» Task data:
------------------------------------

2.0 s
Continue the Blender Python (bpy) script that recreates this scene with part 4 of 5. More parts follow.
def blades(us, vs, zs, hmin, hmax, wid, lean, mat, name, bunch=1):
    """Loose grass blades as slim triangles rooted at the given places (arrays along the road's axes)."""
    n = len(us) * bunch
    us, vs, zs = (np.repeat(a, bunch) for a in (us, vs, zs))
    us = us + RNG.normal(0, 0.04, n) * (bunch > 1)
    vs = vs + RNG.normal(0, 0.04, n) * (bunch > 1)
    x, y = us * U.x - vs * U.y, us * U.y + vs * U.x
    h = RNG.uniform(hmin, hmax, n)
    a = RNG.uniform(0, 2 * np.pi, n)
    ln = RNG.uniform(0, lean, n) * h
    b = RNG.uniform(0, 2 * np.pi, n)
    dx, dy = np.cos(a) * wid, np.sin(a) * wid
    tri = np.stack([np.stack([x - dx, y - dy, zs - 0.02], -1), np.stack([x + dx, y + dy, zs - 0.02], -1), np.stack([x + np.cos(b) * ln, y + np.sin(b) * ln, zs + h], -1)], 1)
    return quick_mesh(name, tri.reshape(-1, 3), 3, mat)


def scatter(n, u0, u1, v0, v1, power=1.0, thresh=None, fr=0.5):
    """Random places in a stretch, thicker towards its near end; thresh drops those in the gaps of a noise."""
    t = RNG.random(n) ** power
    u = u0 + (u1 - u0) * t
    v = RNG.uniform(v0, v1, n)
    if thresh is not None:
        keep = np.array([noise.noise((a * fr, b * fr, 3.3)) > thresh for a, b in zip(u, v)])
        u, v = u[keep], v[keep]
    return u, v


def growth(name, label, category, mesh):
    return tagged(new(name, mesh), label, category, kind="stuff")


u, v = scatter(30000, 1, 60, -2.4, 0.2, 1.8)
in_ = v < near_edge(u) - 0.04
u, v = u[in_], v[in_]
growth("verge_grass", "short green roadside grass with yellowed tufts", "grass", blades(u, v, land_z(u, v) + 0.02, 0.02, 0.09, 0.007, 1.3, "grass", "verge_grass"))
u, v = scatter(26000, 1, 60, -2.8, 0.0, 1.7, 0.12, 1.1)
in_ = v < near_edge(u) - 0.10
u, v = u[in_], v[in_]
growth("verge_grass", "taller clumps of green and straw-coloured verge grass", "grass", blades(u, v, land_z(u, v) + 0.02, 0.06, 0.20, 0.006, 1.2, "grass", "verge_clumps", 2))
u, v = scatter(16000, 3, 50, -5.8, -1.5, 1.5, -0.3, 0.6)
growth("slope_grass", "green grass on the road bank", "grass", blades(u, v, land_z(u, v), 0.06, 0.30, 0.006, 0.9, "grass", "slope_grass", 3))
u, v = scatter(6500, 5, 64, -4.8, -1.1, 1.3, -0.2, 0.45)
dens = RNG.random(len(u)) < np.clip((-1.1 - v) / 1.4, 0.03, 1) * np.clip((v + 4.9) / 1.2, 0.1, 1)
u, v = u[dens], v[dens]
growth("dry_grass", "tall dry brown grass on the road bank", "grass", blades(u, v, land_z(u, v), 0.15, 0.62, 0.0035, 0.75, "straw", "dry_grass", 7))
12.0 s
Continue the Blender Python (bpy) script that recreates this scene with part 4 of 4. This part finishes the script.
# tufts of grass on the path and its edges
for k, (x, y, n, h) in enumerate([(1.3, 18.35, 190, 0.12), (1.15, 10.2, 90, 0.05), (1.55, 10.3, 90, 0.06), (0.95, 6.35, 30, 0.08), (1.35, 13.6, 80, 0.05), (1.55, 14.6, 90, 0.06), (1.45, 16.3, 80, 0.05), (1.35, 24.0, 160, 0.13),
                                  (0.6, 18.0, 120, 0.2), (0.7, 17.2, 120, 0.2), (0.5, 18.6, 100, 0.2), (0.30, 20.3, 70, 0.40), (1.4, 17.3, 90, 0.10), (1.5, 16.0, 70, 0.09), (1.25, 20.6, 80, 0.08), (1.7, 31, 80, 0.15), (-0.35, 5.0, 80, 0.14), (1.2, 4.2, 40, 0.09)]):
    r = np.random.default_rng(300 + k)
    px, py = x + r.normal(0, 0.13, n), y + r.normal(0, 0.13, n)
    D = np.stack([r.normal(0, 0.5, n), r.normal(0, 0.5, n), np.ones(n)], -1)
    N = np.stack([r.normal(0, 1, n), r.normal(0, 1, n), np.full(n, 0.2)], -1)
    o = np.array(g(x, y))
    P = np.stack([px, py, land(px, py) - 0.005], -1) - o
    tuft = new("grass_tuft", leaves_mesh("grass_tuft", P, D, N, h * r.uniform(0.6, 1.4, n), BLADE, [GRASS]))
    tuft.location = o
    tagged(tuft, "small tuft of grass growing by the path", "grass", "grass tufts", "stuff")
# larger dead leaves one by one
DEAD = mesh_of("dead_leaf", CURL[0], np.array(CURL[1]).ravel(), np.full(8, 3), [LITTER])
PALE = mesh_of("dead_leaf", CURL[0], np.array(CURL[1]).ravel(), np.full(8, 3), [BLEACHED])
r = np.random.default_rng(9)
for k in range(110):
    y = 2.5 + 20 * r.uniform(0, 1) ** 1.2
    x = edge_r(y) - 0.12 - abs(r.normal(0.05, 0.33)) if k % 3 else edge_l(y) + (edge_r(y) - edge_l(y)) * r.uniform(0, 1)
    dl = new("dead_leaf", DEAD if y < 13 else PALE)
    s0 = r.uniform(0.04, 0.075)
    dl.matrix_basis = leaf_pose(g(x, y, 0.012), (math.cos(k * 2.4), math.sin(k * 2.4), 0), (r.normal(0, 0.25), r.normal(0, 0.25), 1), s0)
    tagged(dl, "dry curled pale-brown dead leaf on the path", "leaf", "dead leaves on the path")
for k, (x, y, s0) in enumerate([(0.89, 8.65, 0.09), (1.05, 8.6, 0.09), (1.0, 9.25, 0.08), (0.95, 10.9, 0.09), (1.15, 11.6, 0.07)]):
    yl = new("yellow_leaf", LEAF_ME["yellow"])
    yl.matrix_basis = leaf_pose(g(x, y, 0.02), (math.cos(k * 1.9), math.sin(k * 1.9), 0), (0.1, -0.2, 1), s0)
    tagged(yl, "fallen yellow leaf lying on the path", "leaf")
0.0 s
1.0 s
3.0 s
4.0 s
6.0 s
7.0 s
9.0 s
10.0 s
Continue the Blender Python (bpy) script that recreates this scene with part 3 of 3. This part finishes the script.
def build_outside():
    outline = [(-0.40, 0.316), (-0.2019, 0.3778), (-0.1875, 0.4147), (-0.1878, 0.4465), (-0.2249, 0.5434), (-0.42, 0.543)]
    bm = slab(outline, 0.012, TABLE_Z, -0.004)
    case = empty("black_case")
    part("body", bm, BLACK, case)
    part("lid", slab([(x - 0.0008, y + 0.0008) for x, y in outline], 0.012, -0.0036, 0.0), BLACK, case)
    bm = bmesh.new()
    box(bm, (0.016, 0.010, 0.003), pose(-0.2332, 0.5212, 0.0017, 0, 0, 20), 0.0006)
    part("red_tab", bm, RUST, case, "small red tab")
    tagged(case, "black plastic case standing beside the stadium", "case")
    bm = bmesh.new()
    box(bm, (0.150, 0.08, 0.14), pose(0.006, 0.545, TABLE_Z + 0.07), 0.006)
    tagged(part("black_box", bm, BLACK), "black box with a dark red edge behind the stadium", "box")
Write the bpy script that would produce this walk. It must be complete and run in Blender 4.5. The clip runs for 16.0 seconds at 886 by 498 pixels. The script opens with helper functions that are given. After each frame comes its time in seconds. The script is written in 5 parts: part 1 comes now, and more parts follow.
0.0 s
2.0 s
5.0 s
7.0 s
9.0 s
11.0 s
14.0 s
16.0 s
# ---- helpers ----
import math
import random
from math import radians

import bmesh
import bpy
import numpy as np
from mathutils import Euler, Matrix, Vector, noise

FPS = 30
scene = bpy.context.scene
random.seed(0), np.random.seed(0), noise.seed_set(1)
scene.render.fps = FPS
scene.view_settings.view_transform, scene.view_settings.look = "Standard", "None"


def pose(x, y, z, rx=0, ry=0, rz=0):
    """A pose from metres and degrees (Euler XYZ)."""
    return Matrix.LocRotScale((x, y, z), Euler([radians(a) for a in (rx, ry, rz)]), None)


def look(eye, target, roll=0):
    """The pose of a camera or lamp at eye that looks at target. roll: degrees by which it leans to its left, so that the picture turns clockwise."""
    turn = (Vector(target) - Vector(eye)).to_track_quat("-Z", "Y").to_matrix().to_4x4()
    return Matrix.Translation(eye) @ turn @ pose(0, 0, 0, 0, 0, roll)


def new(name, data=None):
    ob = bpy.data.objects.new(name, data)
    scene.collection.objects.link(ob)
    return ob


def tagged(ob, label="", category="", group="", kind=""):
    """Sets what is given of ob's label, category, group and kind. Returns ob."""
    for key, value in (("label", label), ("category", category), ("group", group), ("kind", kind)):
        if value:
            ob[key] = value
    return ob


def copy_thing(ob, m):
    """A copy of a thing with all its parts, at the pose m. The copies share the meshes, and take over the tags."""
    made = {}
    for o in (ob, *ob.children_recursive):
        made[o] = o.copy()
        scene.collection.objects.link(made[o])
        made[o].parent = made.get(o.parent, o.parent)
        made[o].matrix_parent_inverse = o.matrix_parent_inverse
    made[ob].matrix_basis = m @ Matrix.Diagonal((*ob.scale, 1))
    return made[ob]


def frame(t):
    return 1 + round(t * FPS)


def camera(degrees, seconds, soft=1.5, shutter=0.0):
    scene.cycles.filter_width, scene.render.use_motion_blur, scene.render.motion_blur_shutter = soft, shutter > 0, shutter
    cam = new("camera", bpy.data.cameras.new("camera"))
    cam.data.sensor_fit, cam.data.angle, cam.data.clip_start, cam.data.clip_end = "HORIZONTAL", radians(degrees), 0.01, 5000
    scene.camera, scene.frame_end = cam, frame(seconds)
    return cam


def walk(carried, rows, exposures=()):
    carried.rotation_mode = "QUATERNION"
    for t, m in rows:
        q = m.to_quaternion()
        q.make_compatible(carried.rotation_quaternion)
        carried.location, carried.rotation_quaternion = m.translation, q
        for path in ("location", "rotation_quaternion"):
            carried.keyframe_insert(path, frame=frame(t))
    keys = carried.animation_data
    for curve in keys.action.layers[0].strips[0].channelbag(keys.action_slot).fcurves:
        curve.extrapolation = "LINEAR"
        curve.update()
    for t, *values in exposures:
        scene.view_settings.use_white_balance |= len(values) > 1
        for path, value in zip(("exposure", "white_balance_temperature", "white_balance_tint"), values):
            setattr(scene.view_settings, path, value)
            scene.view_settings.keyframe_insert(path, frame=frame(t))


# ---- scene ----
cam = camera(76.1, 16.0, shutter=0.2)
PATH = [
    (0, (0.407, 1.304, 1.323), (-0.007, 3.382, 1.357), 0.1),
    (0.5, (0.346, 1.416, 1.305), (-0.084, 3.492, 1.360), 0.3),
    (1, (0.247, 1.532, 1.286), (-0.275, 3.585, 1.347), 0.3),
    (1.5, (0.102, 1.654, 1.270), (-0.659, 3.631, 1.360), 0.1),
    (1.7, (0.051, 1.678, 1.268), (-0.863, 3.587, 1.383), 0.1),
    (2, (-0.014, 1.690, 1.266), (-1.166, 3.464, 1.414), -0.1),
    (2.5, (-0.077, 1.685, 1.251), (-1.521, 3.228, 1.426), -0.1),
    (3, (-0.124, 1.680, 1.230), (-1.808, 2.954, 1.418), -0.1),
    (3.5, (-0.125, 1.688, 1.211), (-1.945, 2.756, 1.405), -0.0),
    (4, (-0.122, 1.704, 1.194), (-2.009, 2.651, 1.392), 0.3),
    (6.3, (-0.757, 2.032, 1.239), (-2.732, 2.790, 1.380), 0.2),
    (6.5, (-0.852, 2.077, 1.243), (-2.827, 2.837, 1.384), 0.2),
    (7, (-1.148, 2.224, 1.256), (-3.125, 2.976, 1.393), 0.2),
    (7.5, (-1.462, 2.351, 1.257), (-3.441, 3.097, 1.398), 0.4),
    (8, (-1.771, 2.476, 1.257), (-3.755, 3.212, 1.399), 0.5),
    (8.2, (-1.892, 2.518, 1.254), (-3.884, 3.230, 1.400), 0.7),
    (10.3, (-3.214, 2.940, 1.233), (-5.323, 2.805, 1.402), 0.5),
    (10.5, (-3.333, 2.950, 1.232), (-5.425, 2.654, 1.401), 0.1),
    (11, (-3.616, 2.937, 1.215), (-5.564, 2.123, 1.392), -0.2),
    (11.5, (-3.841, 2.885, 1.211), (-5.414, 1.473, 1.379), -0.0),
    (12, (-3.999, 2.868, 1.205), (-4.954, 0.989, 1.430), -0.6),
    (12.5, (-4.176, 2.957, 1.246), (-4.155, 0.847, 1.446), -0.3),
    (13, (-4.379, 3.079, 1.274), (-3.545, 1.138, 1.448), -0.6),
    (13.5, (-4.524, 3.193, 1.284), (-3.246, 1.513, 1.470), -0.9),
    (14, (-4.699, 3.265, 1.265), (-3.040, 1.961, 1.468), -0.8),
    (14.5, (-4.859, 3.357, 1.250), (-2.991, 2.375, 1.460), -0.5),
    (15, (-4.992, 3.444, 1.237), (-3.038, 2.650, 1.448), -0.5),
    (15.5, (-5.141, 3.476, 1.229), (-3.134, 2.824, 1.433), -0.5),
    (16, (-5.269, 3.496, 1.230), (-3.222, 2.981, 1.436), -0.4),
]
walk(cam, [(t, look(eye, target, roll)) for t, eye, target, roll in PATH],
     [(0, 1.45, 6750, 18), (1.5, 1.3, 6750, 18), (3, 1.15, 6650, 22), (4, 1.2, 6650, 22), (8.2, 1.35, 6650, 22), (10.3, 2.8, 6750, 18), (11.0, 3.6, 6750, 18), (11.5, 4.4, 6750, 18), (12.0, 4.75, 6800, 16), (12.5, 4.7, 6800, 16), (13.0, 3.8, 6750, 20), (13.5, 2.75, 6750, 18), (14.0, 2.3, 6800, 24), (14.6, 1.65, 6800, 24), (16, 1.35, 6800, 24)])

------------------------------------

» Written problem: The lines from the start of the entries above through the line containing "return quick_mesh(name, tri.reshape(-1, 3), 3, mat)" are the ones to return, please; copy them exactly and include both ends.

» Answer to this problem:
2.0 s
Continue the Blender Python (bpy) script that recreates this scene with part 4 of 5. More parts follow.
def blades(us, vs, zs, hmin, hmax, wid, lean, mat, name, bunch=1):
    """Loose grass blades as slim triangles rooted at the given places (arrays along the road's axes)."""
    n = len(us) * bunch
    us, vs, zs = (np.repeat(a, bunch) for a in (us, vs, zs))
    us = us + RNG.normal(0, 0.04, n) * (bunch > 1)
    vs = vs + RNG.normal(0, 0.04, n) * (bunch > 1)
    x, y = us * U.x - vs * U.y, us * U.y + vs * U.x
    h = RNG.uniform(hmin, hmax, n)
    a = RNG.uniform(0, 2 * np.pi, n)
    ln = RNG.uniform(0, lean, n) * h
    b = RNG.uniform(0, 2 * np.pi, n)
    dx, dy = np.cos(a) * wid, np.sin(a) * wid
    tri = np.stack([np.stack([x - dx, y - dy, zs - 0.02], -1), np.stack([x + dx, y + dy, zs - 0.02], -1), np.stack([x + np.cos(b) * ln, y + np.sin(b) * ln, zs + h], -1)], 1)
    return quick_mesh(name, tri.reshape(-1, 3), 3, mat)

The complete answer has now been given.